● **Written exercise**:
Without including any images, repeat the data exactly.

• • • • • • •

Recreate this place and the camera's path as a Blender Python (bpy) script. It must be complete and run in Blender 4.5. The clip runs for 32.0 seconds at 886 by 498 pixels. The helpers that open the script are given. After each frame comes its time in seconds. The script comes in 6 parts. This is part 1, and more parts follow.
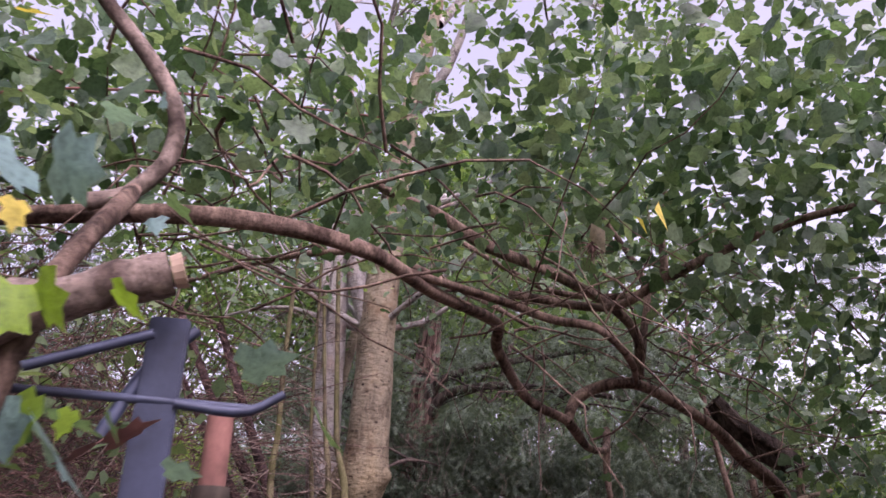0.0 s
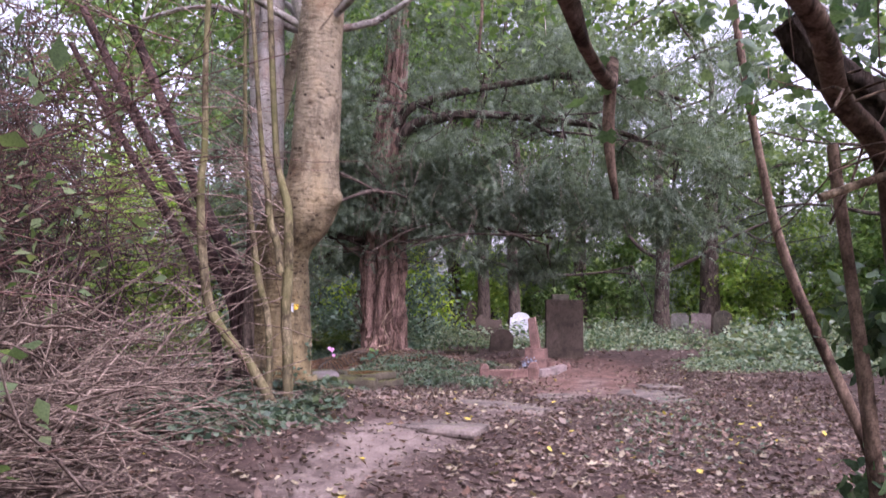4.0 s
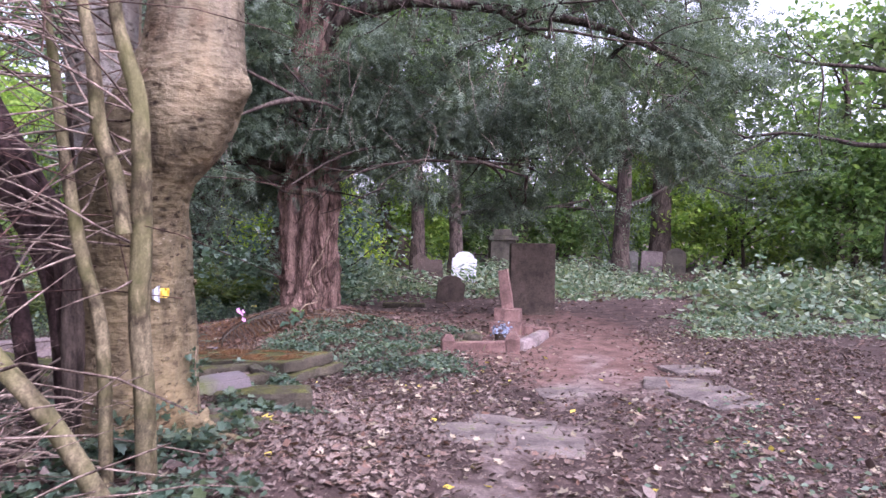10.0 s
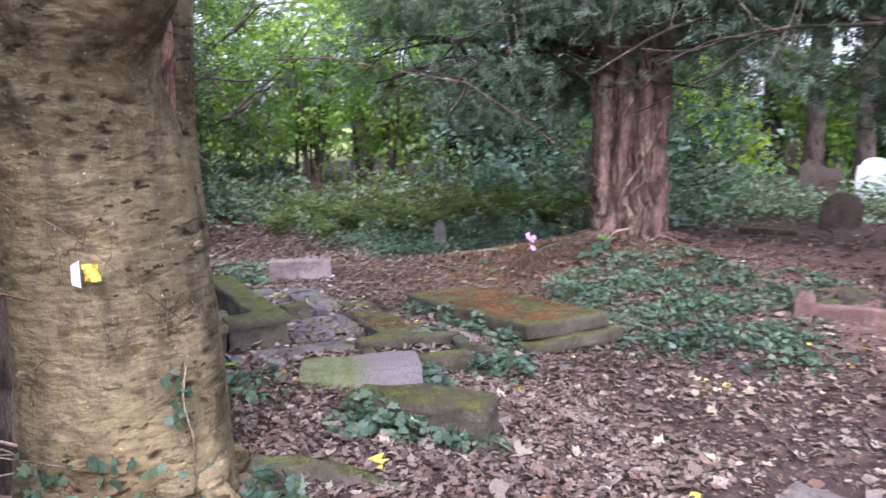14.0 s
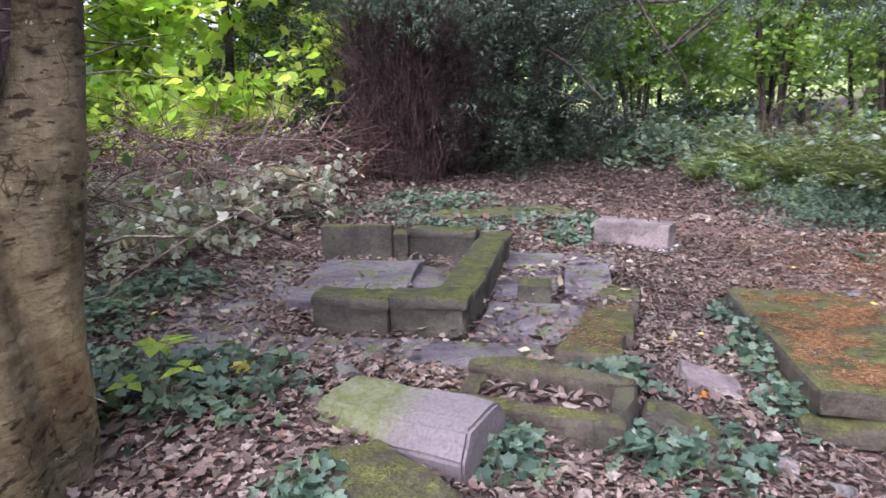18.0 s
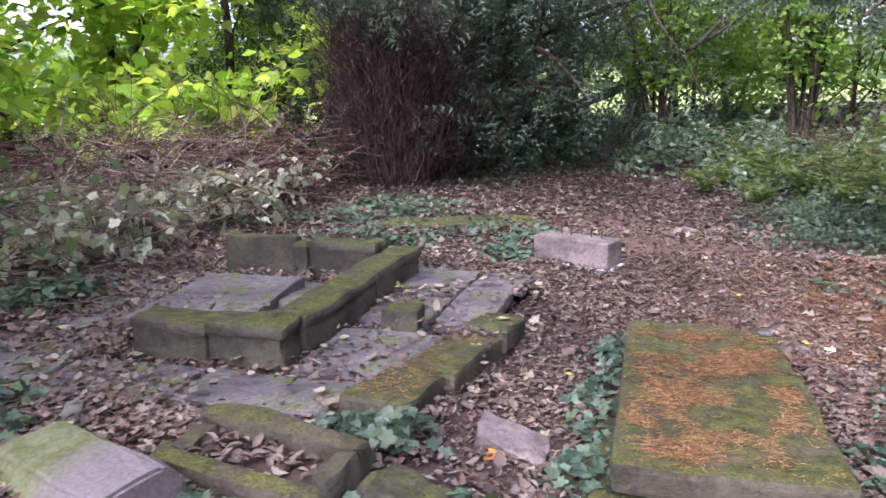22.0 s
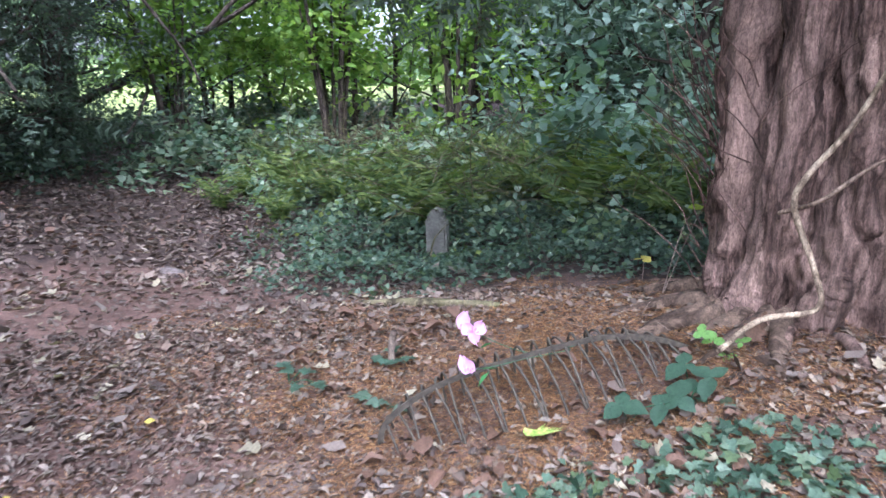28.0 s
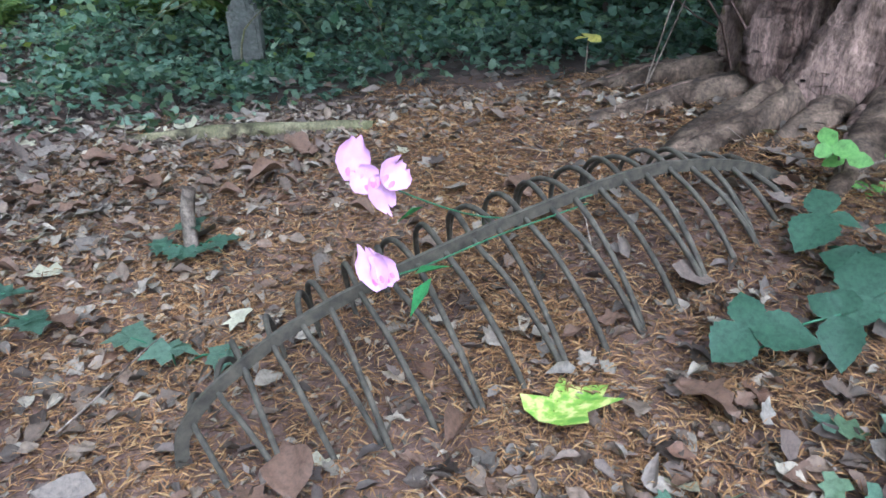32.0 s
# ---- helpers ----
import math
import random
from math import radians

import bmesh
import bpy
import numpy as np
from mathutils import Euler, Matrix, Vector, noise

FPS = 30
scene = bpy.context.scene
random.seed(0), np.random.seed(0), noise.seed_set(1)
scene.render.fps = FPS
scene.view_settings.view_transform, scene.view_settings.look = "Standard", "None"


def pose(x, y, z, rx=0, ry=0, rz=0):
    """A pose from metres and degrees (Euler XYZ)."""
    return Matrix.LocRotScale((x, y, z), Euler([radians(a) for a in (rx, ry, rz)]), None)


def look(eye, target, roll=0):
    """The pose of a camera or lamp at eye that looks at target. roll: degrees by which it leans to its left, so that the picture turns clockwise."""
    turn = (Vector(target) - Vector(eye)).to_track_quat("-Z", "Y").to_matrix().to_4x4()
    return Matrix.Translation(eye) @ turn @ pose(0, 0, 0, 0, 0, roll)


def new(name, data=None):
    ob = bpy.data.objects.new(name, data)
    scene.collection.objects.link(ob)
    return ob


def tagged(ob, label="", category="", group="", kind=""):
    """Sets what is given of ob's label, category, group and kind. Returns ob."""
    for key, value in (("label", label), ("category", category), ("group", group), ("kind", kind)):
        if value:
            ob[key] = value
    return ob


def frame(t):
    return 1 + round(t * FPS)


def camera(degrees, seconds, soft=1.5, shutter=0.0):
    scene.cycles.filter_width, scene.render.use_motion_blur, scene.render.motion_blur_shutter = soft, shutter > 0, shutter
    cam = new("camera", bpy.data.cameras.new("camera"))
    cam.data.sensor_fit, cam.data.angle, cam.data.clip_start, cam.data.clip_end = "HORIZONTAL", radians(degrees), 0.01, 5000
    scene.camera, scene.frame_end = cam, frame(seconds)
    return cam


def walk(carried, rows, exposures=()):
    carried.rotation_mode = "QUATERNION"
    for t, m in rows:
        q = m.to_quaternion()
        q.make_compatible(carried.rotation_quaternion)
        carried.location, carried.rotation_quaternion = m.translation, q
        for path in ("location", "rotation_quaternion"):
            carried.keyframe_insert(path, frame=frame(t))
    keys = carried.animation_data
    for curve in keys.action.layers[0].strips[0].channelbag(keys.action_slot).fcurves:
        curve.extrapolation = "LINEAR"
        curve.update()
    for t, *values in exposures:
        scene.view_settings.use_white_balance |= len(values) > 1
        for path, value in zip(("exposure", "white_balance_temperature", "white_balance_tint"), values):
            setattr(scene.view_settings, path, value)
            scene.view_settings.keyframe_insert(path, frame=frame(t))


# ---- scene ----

• • • • • • •

● **Result of this exercise**:
Recreate this place and the camera's path as a Blender Python (bpy) script. It must be complete and run in Blender 4.5. The clip runs for 32.0 seconds at 886 by 498 pixels. The helpers that open the script are given. After each frame comes its time in seconds. The script comes in 6 parts. This is part 1, and more parts follow.
0.0 s
4.0 s
10.0 s
14.0 s
18.0 s
22.0 s
28.0 s
32.0 s
# ---- helpers ----
import math
import random
from math import radians

import bmesh
import bpy
import numpy as np
from mathutils import Euler, Matrix, Vector, noise

FPS = 30
scene = bpy.context.scene
random.seed(0), np.random.seed(0), noise.seed_set(1)
scene.render.fps = FPS
scene.view_settings.view_transform, scene.view_settings.look = "Standard", "None"


def pose(x, y, z, rx=0, ry=0, rz=0):
    """A pose from metres and degrees (Euler XYZ)."""
    return Matrix.LocRotScale((x, y, z), Euler([radians(a) for a in (rx, ry, rz)]), None)


def look(eye, target, roll=0):
    """The pose of a camera or lamp at eye that looks at target. roll: degrees by which it leans to its left, so that the picture turns clockwise."""
    turn = (Vector(target) - Vector(eye)).to_track_quat("-Z", "Y").to_matrix().to_4x4()
    return Matrix.Translation(eye) @ turn @ pose(0, 0, 0, 0, 0, roll)


def new(name, data=None):
    ob = bpy.data.objects.new(name, data)
    scene.collection.objects.link(ob)
    return ob


def tagged(ob, label="", category="", group="", kind=""):
    """Sets what is given of ob's label, category, group and kind. Returns ob."""
    for key, value in (("label", label), ("category", category), ("group", group), ("kind", kind)):
        if value:
            ob[key] = value
    return ob


def frame(t):
    return 1 + round(t * FPS)


def camera(degrees, seconds, soft=1.5, shutter=0.0):
    scene.cycles.filter_width, scene.render.use_motion_blur, scene.render.motion_blur_shutter = soft, shutter > 0, shutter
    cam = new("camera", bpy.data.cameras.new("camera"))
    cam.data.sensor_fit, cam.data.angle, cam.data.clip_start, cam.data.clip_end = "HORIZONTAL", radians(degrees), 0.01, 5000
    scene.camera, scene.frame_end = cam, frame(seconds)
    return cam


def walk(carried, rows, exposures=()):
    carried.rotation_mode = "QUATERNION"
    for t, m in rows:
        q = m.to_quaternion()
        q.make_compatible(carried.rotation_quaternion)
        carried.location, carried.rotation_quaternion = m.translation, q
        for path in ("location", "rotation_quaternion"):
            carried.keyframe_insert(path, frame=frame(t))
    keys = carried.animation_data
    for curve in keys.action.layers[0].strips[0].channelbag(keys.action_slot).fcurves:
        curve.extrapolation = "LINEAR"
        curve.update()
    for t, *values in exposures:
        scene.view_settings.use_white_balance |= len(values) > 1
        for path, value in zip(("exposure", "white_balance_temperature", "white_balance_tint"), values):
            setattr(scene.view_settings, path, value)
            scene.view_settings.keyframe_insert(path, frame=frame(t))


# ---- scene ----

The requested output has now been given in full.